Postman Pat series 2 with George Laban

Picture the year it’s 1994 and Ivor Wood is finishing up at Woodland Animations. At Woodland alone he’s created the hugely successful Postman Pat along with Gran, Bertha and fan favourite Charlie Chalk. As he began to wind down to retirement the BBC reared their head and persuaded a reluctant Ivor to produce a second series of Postman Pat. As usual Ivor looked to fresh talent to animate Pat and looked to a young George Laban to fill this role, as George goes onto explain:

I went to Manchester poly and did my degree there and then took my first job at Bumper films.When I was just finishing there I sent my CV out to loads of people and got a phone call from Ivor asking “Have you ever heard of Postman Pat?”. Funnily I got two offers at the same time, one for Molly’s Gang based in Clerkenwell Studios, so I went for interviews for both on the same day. I got both jobs but took the chance to work for Ivor.

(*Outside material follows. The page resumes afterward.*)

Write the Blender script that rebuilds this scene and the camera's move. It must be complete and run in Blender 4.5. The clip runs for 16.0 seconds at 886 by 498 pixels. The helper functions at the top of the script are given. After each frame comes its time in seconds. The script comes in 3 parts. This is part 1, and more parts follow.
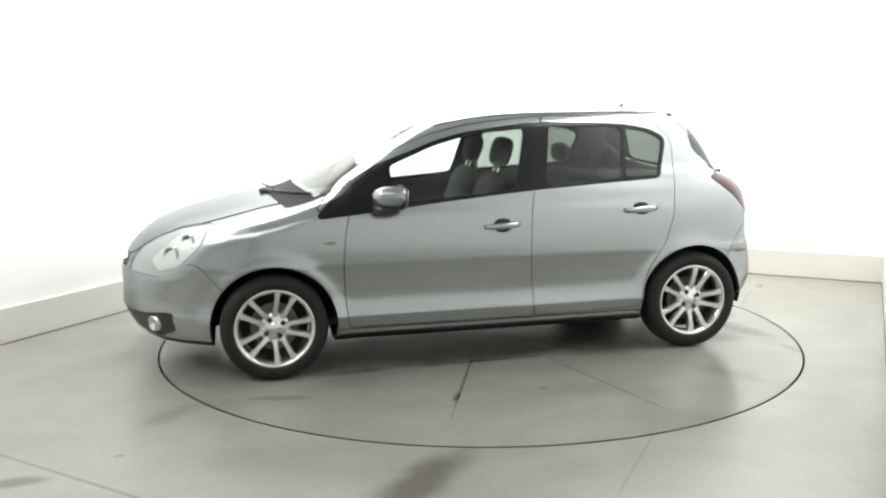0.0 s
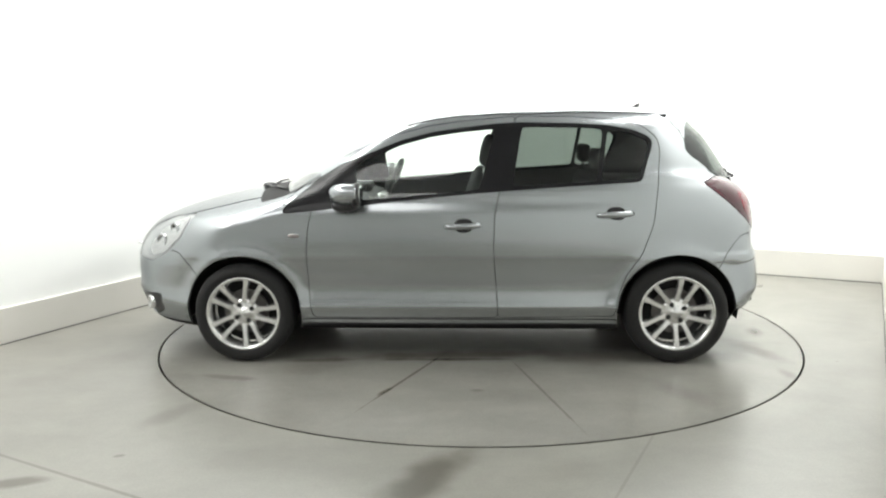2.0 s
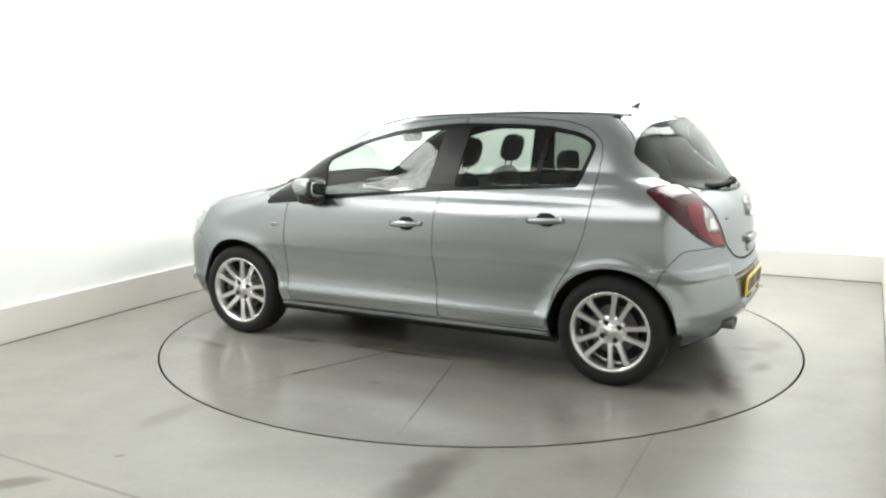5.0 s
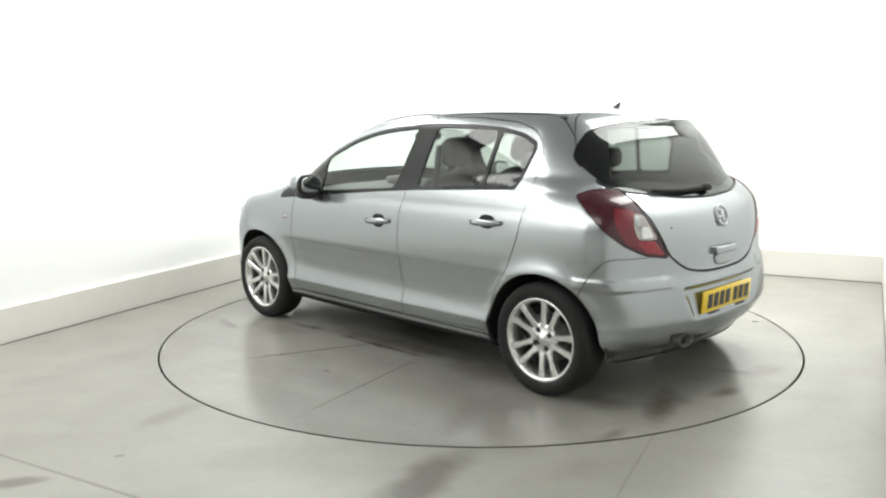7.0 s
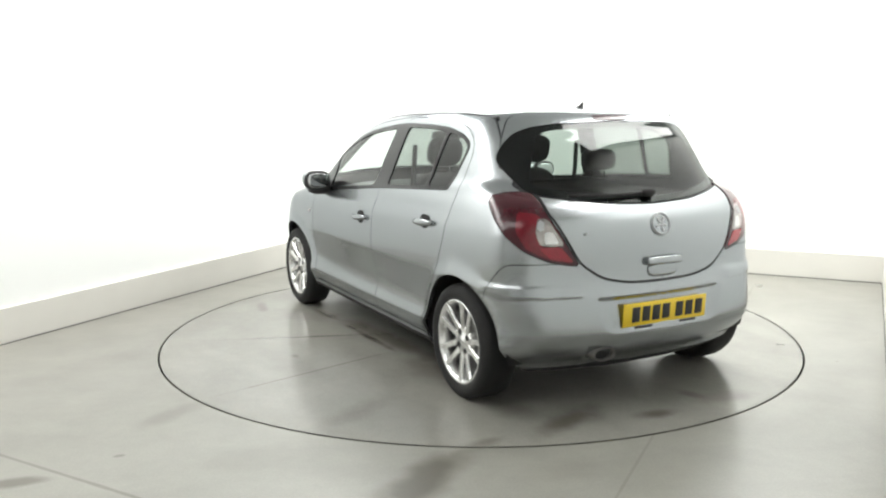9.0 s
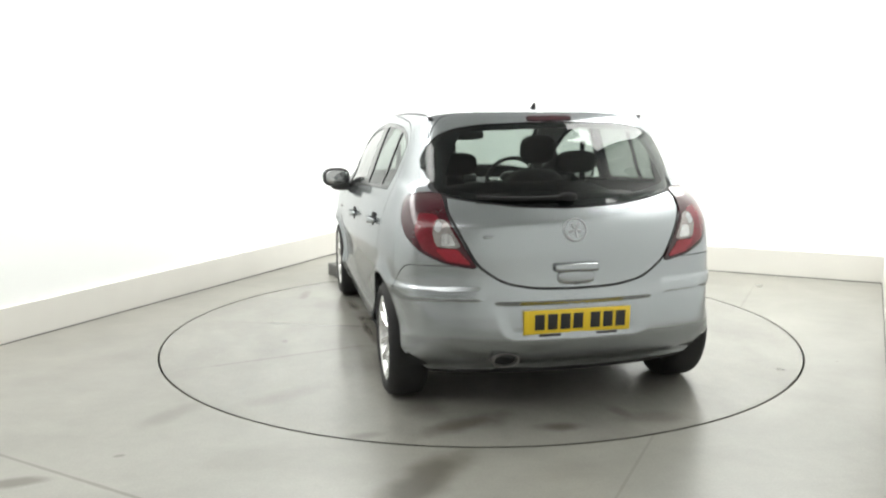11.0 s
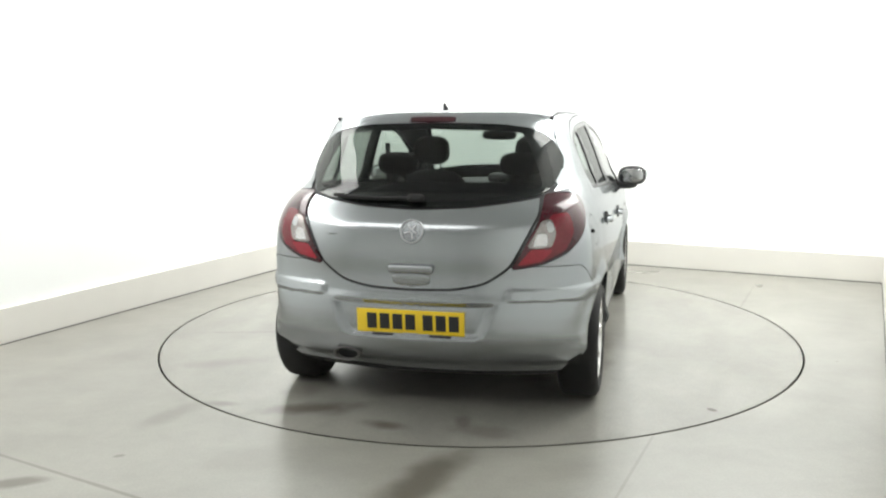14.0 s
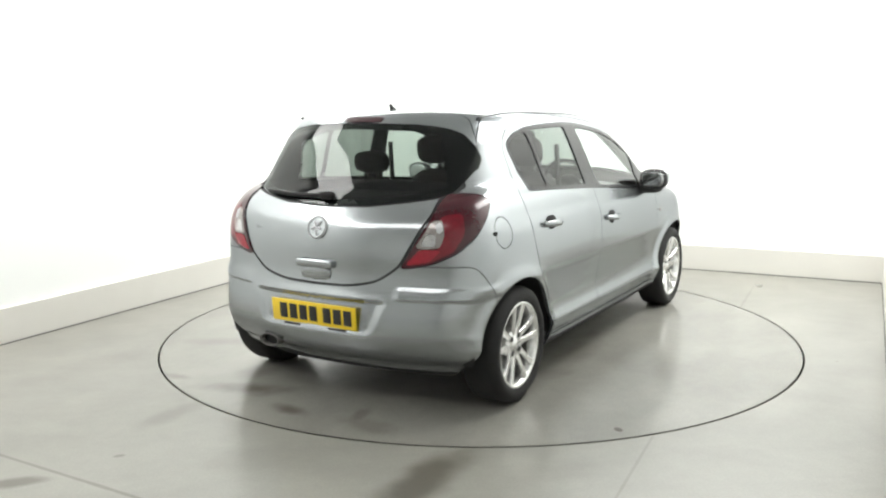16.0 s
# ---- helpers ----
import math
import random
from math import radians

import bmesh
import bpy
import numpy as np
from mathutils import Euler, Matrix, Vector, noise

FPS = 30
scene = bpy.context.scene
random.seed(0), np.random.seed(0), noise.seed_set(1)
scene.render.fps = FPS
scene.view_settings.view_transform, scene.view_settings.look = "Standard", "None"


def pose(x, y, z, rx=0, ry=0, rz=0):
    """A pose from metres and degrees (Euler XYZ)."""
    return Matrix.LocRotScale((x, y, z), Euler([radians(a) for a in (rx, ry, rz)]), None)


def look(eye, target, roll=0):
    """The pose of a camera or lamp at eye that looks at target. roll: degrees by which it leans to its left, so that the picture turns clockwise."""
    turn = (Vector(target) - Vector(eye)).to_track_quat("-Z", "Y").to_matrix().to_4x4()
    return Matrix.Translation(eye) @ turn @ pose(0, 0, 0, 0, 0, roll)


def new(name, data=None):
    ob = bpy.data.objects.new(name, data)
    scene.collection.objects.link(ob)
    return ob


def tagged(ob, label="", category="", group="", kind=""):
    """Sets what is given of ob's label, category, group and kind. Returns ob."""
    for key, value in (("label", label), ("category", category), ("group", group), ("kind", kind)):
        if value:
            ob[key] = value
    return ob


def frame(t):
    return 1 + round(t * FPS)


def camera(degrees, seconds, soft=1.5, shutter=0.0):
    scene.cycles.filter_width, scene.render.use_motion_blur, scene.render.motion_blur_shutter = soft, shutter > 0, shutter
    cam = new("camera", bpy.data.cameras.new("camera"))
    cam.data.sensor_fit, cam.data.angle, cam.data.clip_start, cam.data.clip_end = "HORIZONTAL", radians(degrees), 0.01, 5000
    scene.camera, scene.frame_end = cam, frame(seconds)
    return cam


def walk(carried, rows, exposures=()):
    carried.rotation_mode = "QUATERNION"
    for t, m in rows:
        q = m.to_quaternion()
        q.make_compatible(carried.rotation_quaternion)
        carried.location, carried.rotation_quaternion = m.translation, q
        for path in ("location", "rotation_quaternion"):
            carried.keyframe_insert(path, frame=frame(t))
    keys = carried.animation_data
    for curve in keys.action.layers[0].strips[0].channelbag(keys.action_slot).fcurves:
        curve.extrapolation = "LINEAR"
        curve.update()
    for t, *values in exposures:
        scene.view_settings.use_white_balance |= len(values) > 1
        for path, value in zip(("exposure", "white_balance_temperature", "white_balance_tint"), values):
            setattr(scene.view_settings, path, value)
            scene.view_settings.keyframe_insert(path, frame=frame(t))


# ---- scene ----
cam = camera(55.305, 16.0, soft=2.2)
EYE = Vector((0.0, -5.586, 1.467))
_yaw, _pitch = -0.0397, 0.1627
_way = Vector((math.sin(_yaw) * math.cos(_pitch), math.cos(_yaw) * math.cos(_pitch), -math.sin(_pitch)))
CAM = look(EYE, EYE + _way, -0.514)
walk(cam, [(0.0, CAM), (16.0, CAM)], exposures=[(0.0, 0.0), (16.0, 0.0)])

# ---- light ----
world = bpy.data.worlds.new("world")
scene.world = world
world.use_nodes = True
world.node_tree.nodes["Background"].inputs[0].default_value = (0.9, 1.0, 0.97, 1)
world.node_tree.nodes["Background"].inputs[1].default_value = 0.05

TURN = 65.6          # direction of the side walls, degrees
_u = Vector((math.sin(radians(TURN)), -math.cos(radians(TURN)), 0))   # across the room
_v = Vector((math.cos(radians(TURN)), math.sin(radians(TURN)), 0))    # along the room


def room(a, b, z=0.0):
    """A place of the room: a across it, b along it."""
    return _u * a + _v * b + Vector((0, 0, z))


A0, A1, B0, B1, CEIL = -2.63, 2.505, -8.0, 2.80, 3.1


def area(name, a, b, z, sx, sy, power, color):
    lamp = bpy.data.lights.new(name, "AREA")
    lamp.shape, lamp.size, lamp.size_y, lamp.energy, lamp.color = "RECTANGLE", sx, sy, power, color
    ob = new(name, lamp)
    ob.matrix_world = Matrix.Translation(room(a, b, z)) @ Matrix.Rotation(radians(TURN - 90), 4, "Z")
    return ob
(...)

George Laban with Postman Pat Courtesy of Toy Trader, March 1996

George Laban on the set of Postman Pat series 2          Image sourced from Toy Trader, March 1996

George Laban with Paddington Bear

George Laban with another Ivor Wood creation, Paddington Bear

Georges decision led him to start work with Ivor in January 1995 at Woodland Animation’s studio in Fulham. This was a change for George in terms of studio set up. (You can see an earlier post on this here and see Ivor’s letter to George offering him the job).

It was a very small studio about 20ft square. We had a set in the middle on a big table with access down one side and the other. We hung all the houses on the walls down the side and a chap called Ian Jones, who was production manager, helped me set up and make the props. He’d been to the same college as me so he knew me well. It was the three of us eventually that would set up, Ivor, Ian and I. All the props were in boxes piled on the sides, with no order to them. A lot of times parents used to write in and say “Why has Granny Dryden got the same furniture as mrs so and so?” This was because when we set up we’d have the rough layout of the rooms and just dress it with anything that came out of the box.

It was a little cottage industry, everyone in that little room. We’d have Ian in there smoking his roll ups, so the room would be full of smoke. Then there was a little corridor with a room for the toilet and another for a coffee machine. Then Ivor had his little office. He’d be on his pipe so it would get quite smokey but it was nice. You’d go in and they’d be no sort of regime, you came in and then left when you were done. It was all really relaxed and that was probably because Ivor had had enough it all. He’d always be saying “Oh I’m fed up of all this” but you knew deep down that he liked it.

Ivor Wood with Mrs Hubbard's bike Courtesy of Toy Trader, March 1996

Ivor Wood with Mrs Hubbard’s bike. Image Sourced from Toy Trader, March 1996

Georges relationship with Ivor and Ian truly made for a family atmosphere. George was the only animator working on the second series so much different to todays high production costs and employees. We have more from George next time where he’ll be speaking all about the animation process. For now though I’ll leave him with the last word.

Ivor really looked after us, even after the production was over. He was a really genuine bloke, who took a risk with me, who’d barely done any production animation. It took me the first episode to get into the flow of things and Ivor said he amazed that I’d even managed to get Pats limp into it. But I don’t think it was deliberate it was because one of the puppet legs was slightly longer that the other.